## Description of the task
The lines to return are those from the one containing "# ---- helpers" down to the one containing "for t, m in", inclusive; return them exactly and nothing else.

## Material provided
——————
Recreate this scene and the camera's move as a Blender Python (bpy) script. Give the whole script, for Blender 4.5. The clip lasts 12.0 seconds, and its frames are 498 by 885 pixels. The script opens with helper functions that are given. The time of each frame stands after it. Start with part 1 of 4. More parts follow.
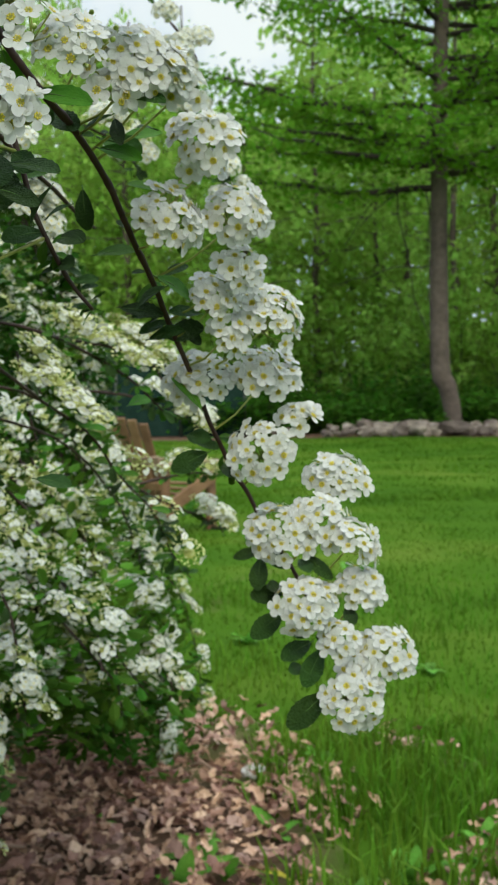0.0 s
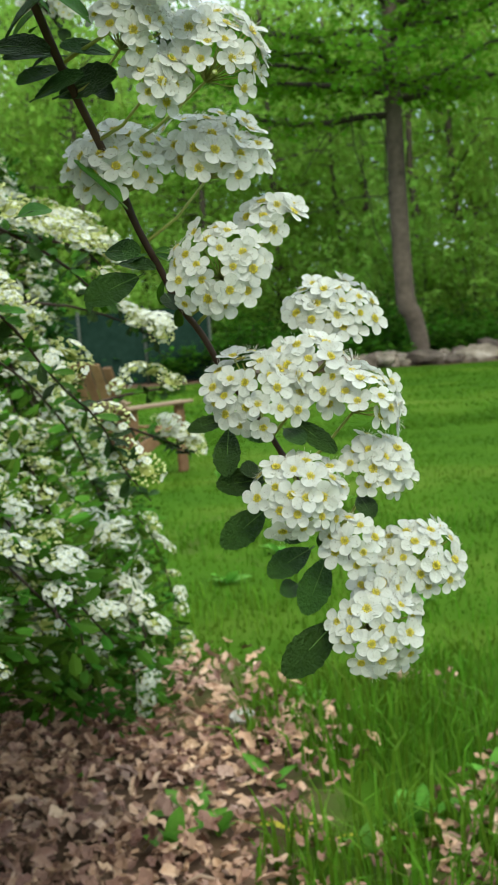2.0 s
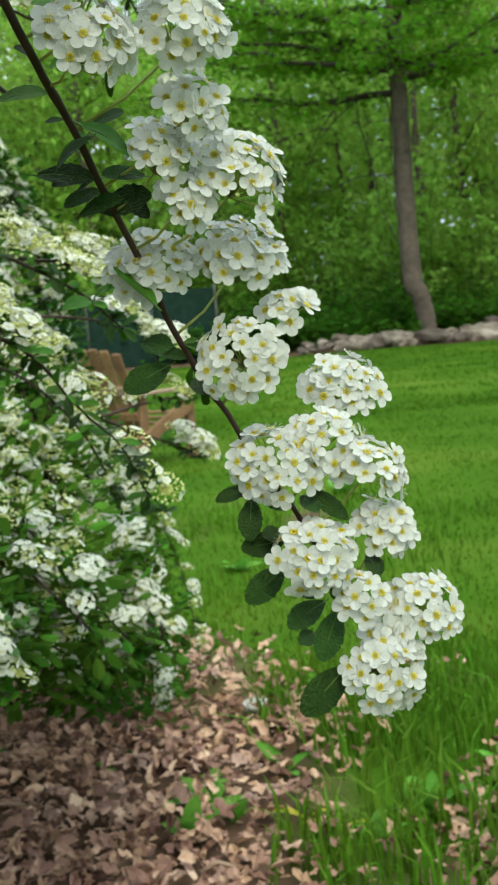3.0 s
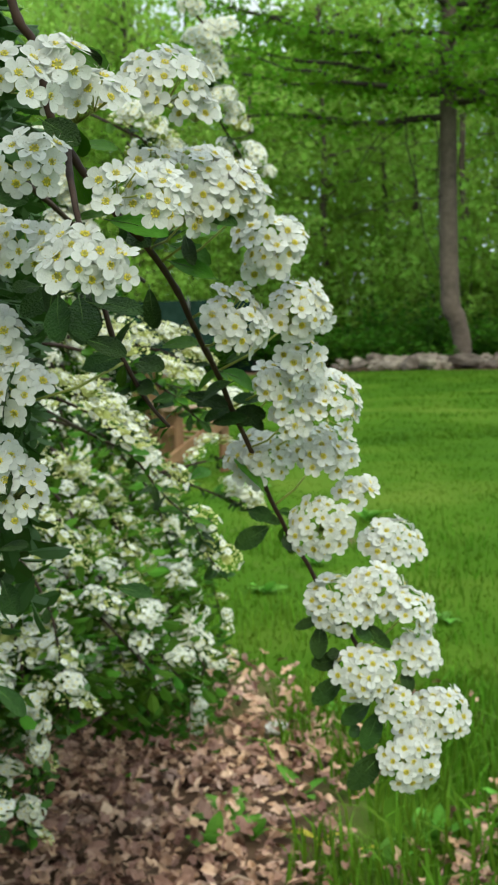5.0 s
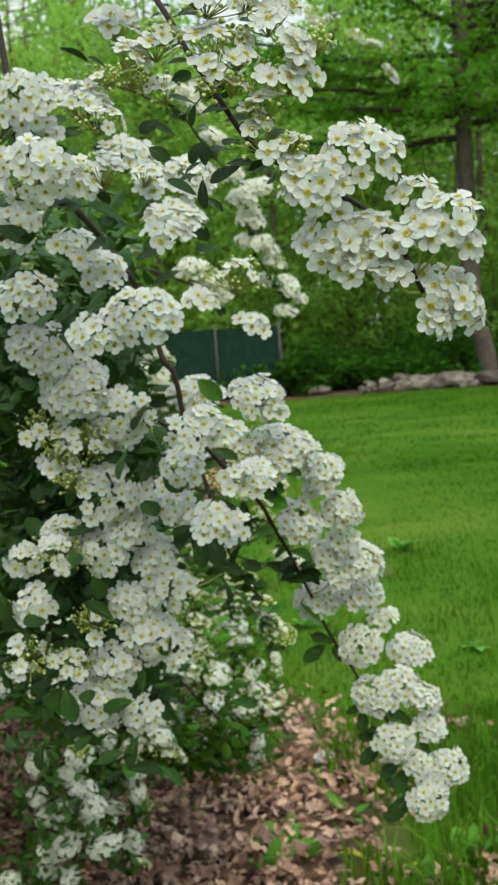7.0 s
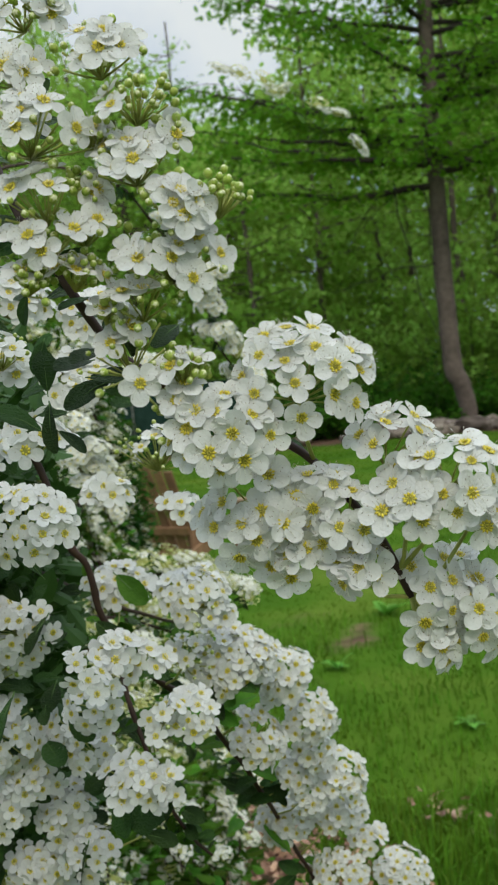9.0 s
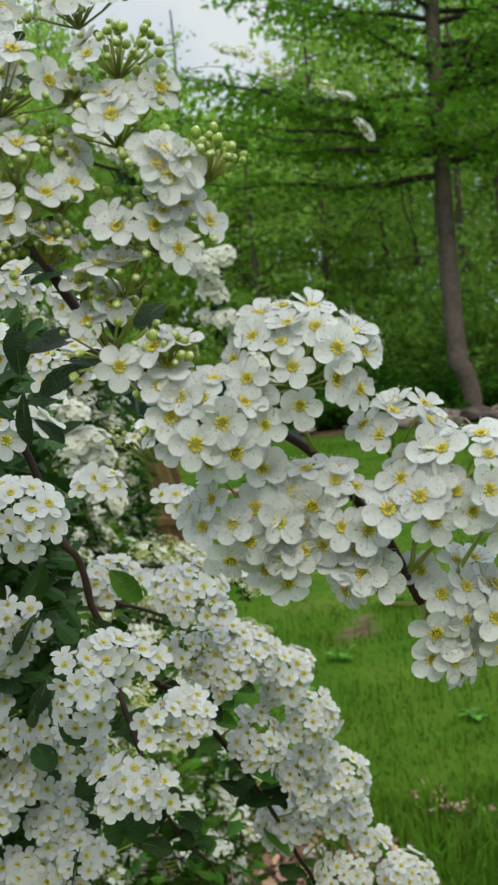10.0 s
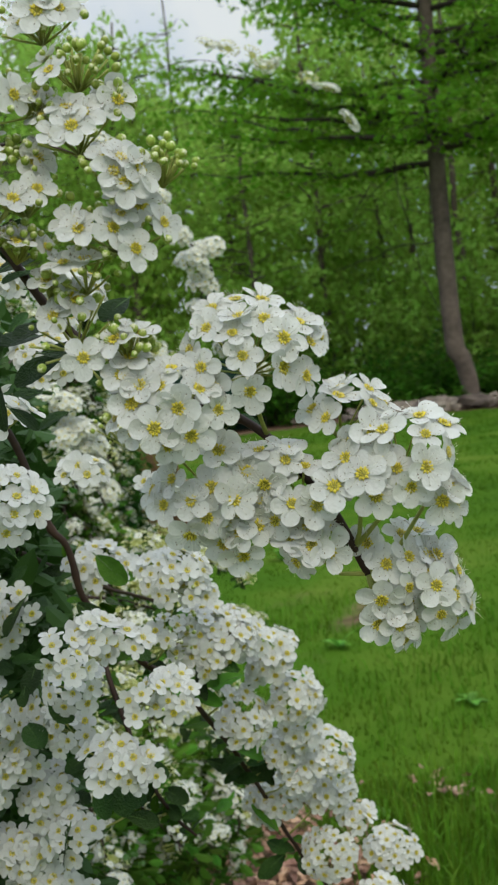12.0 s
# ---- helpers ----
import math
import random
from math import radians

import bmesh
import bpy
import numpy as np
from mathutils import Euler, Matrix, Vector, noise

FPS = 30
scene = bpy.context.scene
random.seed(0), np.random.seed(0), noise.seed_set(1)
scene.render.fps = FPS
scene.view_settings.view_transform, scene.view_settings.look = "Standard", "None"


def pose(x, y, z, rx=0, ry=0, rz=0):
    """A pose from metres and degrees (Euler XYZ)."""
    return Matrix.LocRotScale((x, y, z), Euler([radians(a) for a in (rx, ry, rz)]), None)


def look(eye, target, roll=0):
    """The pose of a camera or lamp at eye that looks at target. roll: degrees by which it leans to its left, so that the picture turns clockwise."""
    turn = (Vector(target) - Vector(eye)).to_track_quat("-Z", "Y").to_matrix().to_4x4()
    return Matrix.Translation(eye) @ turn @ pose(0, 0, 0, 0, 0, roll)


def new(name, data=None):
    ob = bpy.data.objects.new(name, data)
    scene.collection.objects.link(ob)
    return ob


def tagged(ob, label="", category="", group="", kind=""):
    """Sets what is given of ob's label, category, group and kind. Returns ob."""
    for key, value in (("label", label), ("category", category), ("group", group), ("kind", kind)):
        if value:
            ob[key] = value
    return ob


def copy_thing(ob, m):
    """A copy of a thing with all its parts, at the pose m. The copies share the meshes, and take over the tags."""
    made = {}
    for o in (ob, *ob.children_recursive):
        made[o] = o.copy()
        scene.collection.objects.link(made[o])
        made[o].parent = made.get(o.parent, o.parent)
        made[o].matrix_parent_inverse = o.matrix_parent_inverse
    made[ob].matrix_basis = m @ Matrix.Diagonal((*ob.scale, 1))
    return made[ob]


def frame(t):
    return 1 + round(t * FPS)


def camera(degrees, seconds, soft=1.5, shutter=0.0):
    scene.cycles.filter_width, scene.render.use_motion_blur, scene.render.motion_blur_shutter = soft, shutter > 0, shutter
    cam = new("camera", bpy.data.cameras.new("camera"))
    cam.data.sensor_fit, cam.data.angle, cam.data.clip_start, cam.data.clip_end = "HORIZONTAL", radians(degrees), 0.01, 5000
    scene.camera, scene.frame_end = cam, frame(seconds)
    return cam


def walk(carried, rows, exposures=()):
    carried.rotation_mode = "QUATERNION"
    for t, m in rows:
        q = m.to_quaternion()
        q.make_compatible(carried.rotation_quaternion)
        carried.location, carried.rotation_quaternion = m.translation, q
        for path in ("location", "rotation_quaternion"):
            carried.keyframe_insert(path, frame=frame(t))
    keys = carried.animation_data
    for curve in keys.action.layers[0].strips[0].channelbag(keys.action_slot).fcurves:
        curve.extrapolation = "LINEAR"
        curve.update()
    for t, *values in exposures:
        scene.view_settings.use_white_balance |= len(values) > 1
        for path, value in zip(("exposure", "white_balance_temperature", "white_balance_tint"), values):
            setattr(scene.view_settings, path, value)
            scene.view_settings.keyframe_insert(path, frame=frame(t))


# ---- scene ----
cam = camera(23.0, 12.0, 0.85)
cam.data.dof.use_dof, cam.data.dof.focus_distance, cam.data.dof.aperture_fstop = True, 0.272, 110.0
PATH = [
    (0, (0.1592, 0.1167, 0.7307), (0.0974, 2.1142, 0.6524), -0.79),
    (0.5, (0.1597, 0.1839, 0.7275), (0.0497, 2.1786, 0.6310), -1.77),
    (1, (0.1639, 0.2483, 0.7119), (0.0754, 2.2418, 0.5767), -2.60),
    (1.5, (0.1679, 0.3003, 0.7033), (0.1004, 2.2934, 0.5516), -2.00),
    (2, (0.1564, 0.2737, 0.6902), (0.1384, 2.2661, 0.5176), -4.38),
    (2.5, (0.1744, 0.2684, 0.7194), (0.1617, 2.2585, 0.5207), -2.68),
    (3, (0.1552, 0.2340, 0.7204), (0.1216, 2.2232, 0.5153), -5.04),
    (3.2, (0.1567, 0.2102, 0.7324), (0.1272, 2.1979, 0.5135), -3.72),
    (4.8, (0.1484, 0.1222, 0.7868), (0.0629, 2.1107, 0.5902), -1.57),
    (5, (0.1403, 0.1042, 0.7897), (0.0620, 2.0938, 0.6011), -1.55),
    (5.5, (0.1246, 0.0019, 0.8050), (0.0229, 1.9906, 0.6186), -3.61),
    (6, (0.1307, -0.0442, 0.8381), (-0.0025, 1.9454, 0.6835), -3.90),
    (6.5, (0.1331, -0.0936, 0.8729), (0.0034, 1.8963, 0.7195), -2.61),
    (6.7, (0.1349, -0.1291, 0.8794), (0.0033, 1.8603, 0.7217), -3.27),
    (8.3, (0.1414, -0.0790, 0.9398), (0.0356, 1.9162, 0.8505), -5.35),
    (8.5, (0.1444, -0.0469, 0.9438), (0.0437, 1.9489, 0.8619), -5.72),
    (9, (0.1515, 0.0181, 0.9394), (0.0609, 2.0146, 0.8637), -5.54),
    (9.5, (0.1517, 0.0345, 0.9383), (0.0594, 2.0305, 0.8534), -5.42),
    (10, (0.1524, 0.0387, 0.9385), (0.0531, 2.0341, 0.8472), -5.36),
    (10.5, (0.1620, 0.0482, 0.9291), (0.0721, 2.0444, 0.8458), -5.41),
    (11, (0.1657, 0.0557, 0.9269), (0.0806, 2.0516, 0.8311), -5.12),
    (11.5, (0.1611, 0.0486, 0.9247), (0.0673, 2.0440, 0.8263), -5.62),
    (12, (0.1599, 0.0236, 0.9375), (0.0619, 2.0183, 0.8295), -6.13),
]
walk(cam, [(t, look(eye, target, roll)) for t, eye, target, roll in PATH], [(0, -0.07, 7400, -2), (0.5, -0.02, 7400, -2), (1.0, 0.08, 7450, -2), (2.0, 0.15, 7600, -8), (2.5, 0.18, 7600, -8), (5.5, 0.10, 7700, -7), (6.7, 0.0, 7700, -7), (8.5, -0.32, 7400, 0), (9.5, -0.34, 7350, 2), (12, -0.35, 7350, 2)])

# ---- light ----
SKY_UP, SKY_TURN = radians(46), radians(168)
world = bpy.data.worlds.new("overcast_sky")
scene.world = world
world.use_nodes = True
wn, wl = world.node_tree.nodes, world.node_tree.links
wn.clear()
w_out = wn.new("ShaderNodeOutputWorld")
w_bg = wn.new("ShaderNodeBackground")
w_sky = wn.new("ShaderNodeTexSky")
w_sky.sky_type, w_sky.sun_disc = "NISHITA", False
w_sky.sun_elevation, w_sky.sun_rotation = SKY_UP, SKY_TURN
w_sky.dust_density, w_sky.air_density = 4.0, 1.0
w_co = wn.new("ShaderNodeTexCoord")
w_noise = wn.new("ShaderNodeTexNoise")
w_noise.inputs["Scale"].default_value, w_noise.inputs["Detail"].default_value = 4.0, 6.0
w_ramp = wn.new("ShaderNodeValToRGB")
w_ramp.color_ramp.elements[0].position, w_ramp.color_ramp.elements[0].color = 0.36, (4.6, 6.0, 9.2, 1)
w_ramp.color_ramp.elements[1].position, w_ramp.color_ramp.elements[1].color = 0.62, (8.3, 8.9, 10.4, 1)
w_mix = wn.new("ShaderNodeMix")
w_mix.data_type, w_mix.inputs["Factor"].default_value = "RGBA", 0.88
w_bg.inputs["Strength"].default_value = 0.09
wl.new(w_co.outputs["Generated"], w_noise.inputs["Vector"])
wl.new(w_noise.outputs["Fac"], w_ramp.inputs["Fac"])
wl.new(w_sky.outputs["Color"], w_mix.inputs["A"])
wl.new(w_ramp.outputs["Color"], w_mix.inputs["B"])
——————
## Written solution
# ---- helpers ----
import math
import random
from math import radians

import bmesh
import bpy
import numpy as np
from mathutils import Euler, Matrix, Vector, noise

FPS = 30
scene = bpy.context.scene
random.seed(0), np.random.seed(0), noise.seed_set(1)
scene.render.fps = FPS
scene.view_settings.view_transform, scene.view_settings.look = "Standard", "None"


def pose(x, y, z, rx=0, ry=0, rz=0):
    """A pose from metres and degrees (Euler XYZ)."""
    return Matrix.LocRotScale((x, y, z), Euler([radians(a) for a in (rx, ry, rz)]), None)


def look(eye, target, roll=0):
    """The pose of a camera or lamp at eye that looks at target. roll: degrees by which it leans to its left, so that the picture turns clockwise."""
    turn = (Vector(target) - Vector(eye)).to_track_quat("-Z", "Y").to_matrix().to_4x4()
    return Matrix.Translation(eye) @ turn @ pose(0, 0, 0, 0, 0, roll)


def new(name, data=None):
    ob = bpy.data.objects.new(name, data)
    scene.collection.objects.link(ob)
    return ob


def tagged(ob, label="", category="", group="", kind=""):
    """Sets what is given of ob's label, category, group and kind. Returns ob."""
    for key, value in (("label", label), ("category", category), ("group", group), ("kind", kind)):
        if value:
            ob[key] = value
    return ob


def copy_thing(ob, m):
    """A copy of a thing with all its parts, at the pose m. The copies share the meshes, and take over the tags."""
    made = {}
    for o in (ob, *ob.children_recursive):
        made[o] = o.copy()
        scene.collection.objects.link(made[o])
        made[o].parent = made.get(o.parent, o.parent)
        made[o].matrix_parent_inverse = o.matrix_parent_inverse
    made[ob].matrix_basis = m @ Matrix.Diagonal((*ob.scale, 1))
    return made[ob]


def frame(t):
    return 1 + round(t * FPS)


def camera(degrees, seconds, soft=1.5, shutter=0.0):
    scene.cycles.filter_width, scene.render.use_motion_blur, scene.render.motion_blur_shutter = soft, shutter > 0, shutter
    cam = new("camera", bpy.data.cameras.new("camera"))
    cam.data.sensor_fit, cam.data.angle, cam.data.clip_start, cam.data.clip_end = "HORIZONTAL", radians(degrees), 0.01, 5000
    scene.camera, scene.frame_end = cam, frame(seconds)
    return cam


def walk(carried, rows, exposures=()):
    carried.rotation_mode = "QUATERNION"
    for t, m in rows:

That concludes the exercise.